» Exercise task: Filter the data below for the string "part" and copy each matching line.

» Material:
• • •

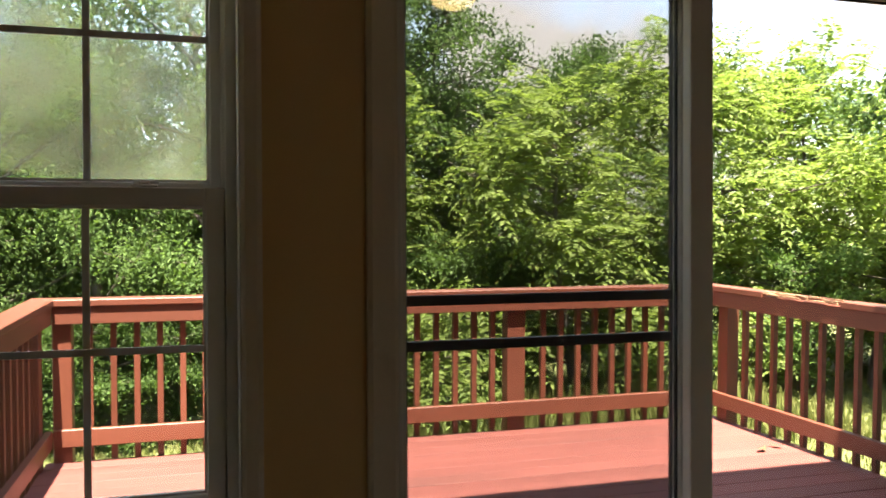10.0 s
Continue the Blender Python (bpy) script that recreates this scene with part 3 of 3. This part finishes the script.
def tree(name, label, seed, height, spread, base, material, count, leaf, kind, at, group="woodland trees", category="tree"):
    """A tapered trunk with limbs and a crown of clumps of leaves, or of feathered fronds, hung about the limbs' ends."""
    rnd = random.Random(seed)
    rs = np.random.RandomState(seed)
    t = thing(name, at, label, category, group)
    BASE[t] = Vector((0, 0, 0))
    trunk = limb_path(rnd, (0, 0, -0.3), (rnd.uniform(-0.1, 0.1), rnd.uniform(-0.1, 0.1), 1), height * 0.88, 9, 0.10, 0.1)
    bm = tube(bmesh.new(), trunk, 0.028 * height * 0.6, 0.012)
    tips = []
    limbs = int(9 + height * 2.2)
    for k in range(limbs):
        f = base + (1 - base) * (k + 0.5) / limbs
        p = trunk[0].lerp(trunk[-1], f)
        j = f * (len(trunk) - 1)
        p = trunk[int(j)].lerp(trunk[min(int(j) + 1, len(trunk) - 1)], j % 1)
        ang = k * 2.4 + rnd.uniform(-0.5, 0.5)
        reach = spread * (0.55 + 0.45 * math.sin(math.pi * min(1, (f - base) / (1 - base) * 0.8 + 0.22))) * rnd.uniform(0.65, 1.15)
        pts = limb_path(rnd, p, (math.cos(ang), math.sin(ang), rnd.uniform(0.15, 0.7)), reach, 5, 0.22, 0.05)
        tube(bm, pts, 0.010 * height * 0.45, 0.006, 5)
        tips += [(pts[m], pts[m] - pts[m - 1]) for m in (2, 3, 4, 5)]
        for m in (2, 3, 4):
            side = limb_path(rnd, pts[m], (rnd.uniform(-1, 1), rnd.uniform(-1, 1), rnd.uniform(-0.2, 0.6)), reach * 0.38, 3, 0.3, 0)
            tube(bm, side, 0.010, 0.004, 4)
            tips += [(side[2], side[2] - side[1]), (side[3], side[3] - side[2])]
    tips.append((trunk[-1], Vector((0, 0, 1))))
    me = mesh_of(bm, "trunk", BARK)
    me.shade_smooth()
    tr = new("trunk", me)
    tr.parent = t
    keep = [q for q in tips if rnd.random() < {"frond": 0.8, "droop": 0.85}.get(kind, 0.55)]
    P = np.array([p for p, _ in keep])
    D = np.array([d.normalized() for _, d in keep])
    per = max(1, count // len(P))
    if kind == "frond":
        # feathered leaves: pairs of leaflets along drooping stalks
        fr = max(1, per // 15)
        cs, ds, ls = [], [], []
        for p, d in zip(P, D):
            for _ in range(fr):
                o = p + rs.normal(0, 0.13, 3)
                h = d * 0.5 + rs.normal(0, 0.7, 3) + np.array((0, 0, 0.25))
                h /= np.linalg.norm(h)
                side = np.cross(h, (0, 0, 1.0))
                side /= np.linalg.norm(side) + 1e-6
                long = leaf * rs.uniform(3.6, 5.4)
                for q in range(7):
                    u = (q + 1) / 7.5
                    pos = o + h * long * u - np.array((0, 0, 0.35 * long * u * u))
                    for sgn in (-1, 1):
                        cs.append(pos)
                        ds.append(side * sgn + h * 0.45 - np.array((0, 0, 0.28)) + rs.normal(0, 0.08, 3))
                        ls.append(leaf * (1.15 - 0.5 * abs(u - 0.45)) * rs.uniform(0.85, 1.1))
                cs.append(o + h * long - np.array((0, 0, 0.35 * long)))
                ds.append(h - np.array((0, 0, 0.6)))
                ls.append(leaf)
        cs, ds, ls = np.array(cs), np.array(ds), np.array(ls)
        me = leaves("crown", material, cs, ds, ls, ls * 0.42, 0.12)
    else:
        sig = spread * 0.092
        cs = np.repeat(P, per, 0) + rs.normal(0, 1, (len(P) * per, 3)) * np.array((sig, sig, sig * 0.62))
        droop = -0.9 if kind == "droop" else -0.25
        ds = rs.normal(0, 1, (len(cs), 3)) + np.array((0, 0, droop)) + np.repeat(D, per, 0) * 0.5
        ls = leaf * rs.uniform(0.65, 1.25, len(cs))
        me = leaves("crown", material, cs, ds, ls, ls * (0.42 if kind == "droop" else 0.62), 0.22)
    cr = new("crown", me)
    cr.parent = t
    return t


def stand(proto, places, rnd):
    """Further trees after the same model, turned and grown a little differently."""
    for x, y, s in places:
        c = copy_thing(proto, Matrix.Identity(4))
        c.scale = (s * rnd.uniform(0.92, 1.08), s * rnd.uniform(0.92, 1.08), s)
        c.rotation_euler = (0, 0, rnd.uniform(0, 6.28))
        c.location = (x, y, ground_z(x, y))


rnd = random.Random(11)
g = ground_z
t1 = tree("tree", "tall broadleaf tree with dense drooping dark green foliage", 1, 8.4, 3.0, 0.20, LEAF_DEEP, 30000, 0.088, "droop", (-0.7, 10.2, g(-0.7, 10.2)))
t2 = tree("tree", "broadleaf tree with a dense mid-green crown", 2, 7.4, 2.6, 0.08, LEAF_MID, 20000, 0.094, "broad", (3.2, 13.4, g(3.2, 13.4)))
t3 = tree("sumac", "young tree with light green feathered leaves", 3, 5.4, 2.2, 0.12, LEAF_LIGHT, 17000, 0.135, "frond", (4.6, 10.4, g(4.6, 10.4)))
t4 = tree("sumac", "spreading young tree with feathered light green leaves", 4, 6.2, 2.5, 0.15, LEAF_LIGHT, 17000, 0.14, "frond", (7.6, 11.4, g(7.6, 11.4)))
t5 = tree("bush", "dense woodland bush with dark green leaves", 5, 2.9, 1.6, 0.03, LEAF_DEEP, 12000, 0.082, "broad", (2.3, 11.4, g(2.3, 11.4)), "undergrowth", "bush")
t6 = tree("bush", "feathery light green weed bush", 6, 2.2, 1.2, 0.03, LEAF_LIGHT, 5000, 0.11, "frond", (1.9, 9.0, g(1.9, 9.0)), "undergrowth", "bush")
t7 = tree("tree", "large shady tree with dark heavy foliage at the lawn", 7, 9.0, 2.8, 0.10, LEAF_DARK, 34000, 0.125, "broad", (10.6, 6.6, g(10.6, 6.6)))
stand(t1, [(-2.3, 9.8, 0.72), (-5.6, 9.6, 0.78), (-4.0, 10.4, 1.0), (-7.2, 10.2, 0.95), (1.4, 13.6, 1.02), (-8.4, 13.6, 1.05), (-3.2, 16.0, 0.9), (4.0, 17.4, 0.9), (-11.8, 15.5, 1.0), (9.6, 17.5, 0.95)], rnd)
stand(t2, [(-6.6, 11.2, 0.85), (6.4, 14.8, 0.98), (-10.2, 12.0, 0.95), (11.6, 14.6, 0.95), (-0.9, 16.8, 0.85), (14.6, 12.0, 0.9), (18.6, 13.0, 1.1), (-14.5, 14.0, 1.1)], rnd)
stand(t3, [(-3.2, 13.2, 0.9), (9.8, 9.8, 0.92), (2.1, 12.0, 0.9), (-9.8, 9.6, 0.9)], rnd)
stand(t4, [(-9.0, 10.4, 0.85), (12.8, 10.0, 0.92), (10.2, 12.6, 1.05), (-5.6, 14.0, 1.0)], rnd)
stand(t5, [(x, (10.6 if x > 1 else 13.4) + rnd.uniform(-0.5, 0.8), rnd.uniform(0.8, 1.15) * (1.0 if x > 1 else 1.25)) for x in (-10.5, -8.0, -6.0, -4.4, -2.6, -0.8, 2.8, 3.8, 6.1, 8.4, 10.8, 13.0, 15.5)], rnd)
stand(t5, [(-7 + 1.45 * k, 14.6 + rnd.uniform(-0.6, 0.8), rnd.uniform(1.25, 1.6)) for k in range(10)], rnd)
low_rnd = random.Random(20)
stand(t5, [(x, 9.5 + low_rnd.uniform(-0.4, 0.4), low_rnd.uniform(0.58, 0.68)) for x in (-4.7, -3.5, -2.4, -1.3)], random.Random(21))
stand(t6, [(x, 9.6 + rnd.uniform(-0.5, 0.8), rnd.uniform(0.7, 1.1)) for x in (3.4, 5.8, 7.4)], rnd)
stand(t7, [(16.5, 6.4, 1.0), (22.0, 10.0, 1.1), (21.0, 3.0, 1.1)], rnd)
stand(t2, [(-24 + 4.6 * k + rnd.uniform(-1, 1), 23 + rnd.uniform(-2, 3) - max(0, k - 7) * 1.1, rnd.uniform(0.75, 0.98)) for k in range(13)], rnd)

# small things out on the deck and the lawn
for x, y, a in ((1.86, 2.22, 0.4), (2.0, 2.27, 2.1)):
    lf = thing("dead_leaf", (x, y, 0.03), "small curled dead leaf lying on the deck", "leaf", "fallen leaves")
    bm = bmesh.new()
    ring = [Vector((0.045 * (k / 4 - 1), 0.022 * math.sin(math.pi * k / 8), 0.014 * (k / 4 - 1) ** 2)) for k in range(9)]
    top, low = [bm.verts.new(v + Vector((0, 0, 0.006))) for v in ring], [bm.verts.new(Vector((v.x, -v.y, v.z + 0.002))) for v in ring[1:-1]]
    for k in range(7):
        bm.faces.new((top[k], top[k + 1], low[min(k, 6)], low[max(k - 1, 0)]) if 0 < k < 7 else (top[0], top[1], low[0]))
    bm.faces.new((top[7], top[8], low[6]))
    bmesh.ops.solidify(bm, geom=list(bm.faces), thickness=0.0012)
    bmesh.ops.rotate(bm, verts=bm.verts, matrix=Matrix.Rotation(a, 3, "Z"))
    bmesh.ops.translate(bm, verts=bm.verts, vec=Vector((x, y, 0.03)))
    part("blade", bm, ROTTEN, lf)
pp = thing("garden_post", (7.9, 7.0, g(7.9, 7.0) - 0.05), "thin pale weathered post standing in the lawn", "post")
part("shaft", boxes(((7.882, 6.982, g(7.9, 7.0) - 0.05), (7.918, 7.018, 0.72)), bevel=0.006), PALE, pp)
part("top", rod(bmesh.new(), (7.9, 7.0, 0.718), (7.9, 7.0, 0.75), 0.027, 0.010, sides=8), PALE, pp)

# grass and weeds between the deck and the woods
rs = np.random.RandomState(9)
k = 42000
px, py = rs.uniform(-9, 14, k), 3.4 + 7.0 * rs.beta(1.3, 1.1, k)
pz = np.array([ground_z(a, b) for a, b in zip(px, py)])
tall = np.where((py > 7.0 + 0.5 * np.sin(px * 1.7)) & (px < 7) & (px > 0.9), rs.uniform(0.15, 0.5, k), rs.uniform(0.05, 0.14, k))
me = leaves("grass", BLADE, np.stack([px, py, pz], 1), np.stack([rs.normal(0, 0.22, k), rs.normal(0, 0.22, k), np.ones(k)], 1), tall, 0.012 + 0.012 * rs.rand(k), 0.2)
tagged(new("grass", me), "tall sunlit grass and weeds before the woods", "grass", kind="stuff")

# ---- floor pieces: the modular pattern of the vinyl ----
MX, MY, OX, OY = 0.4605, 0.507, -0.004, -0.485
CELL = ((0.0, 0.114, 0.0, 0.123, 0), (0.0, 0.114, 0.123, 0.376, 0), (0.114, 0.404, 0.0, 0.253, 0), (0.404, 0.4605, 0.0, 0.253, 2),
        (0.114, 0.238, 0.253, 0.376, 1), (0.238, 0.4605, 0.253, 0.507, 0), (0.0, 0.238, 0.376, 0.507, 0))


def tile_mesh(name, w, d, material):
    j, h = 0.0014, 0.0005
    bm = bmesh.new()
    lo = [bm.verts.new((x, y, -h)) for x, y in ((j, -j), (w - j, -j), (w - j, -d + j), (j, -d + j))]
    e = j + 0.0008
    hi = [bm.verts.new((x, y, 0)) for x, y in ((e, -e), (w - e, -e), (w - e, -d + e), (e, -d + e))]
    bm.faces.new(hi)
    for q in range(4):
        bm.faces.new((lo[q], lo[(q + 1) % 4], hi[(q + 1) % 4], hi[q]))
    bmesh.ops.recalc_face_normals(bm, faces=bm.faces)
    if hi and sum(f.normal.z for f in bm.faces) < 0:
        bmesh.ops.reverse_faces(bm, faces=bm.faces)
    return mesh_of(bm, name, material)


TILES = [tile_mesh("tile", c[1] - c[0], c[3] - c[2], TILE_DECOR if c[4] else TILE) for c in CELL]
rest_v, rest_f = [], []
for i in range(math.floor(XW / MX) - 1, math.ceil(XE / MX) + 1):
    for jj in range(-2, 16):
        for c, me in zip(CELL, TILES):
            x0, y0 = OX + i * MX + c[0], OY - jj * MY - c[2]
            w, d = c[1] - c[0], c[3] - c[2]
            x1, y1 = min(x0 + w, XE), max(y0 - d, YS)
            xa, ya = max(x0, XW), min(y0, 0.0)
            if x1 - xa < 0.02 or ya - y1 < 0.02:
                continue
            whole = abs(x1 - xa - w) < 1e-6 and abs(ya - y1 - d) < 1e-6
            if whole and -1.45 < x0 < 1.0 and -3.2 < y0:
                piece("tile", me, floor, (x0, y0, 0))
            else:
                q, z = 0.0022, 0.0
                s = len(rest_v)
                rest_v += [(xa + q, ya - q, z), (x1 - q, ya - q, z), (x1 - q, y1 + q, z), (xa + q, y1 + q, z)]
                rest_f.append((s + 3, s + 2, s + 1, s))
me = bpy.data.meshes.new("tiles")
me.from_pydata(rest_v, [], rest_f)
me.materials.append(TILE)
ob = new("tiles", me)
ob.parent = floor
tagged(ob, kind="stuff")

• • •

» Correct output:
Continue the Blender Python (bpy) script that recreates this scene with part 3 of 3. This part finishes the script.
    part("blade", bm, ROTTEN, lf)
part("shaft", boxes(((7.882, 6.982, g(7.9, 7.0) - 0.05), (7.918, 7.018, 0.72)), bevel=0.006), PALE, pp)
part("top", rod(bmesh.new(), (7.9, 7.0, 0.718), (7.9, 7.0, 0.75), 0.027, 0.010, sides=8), PALE, pp)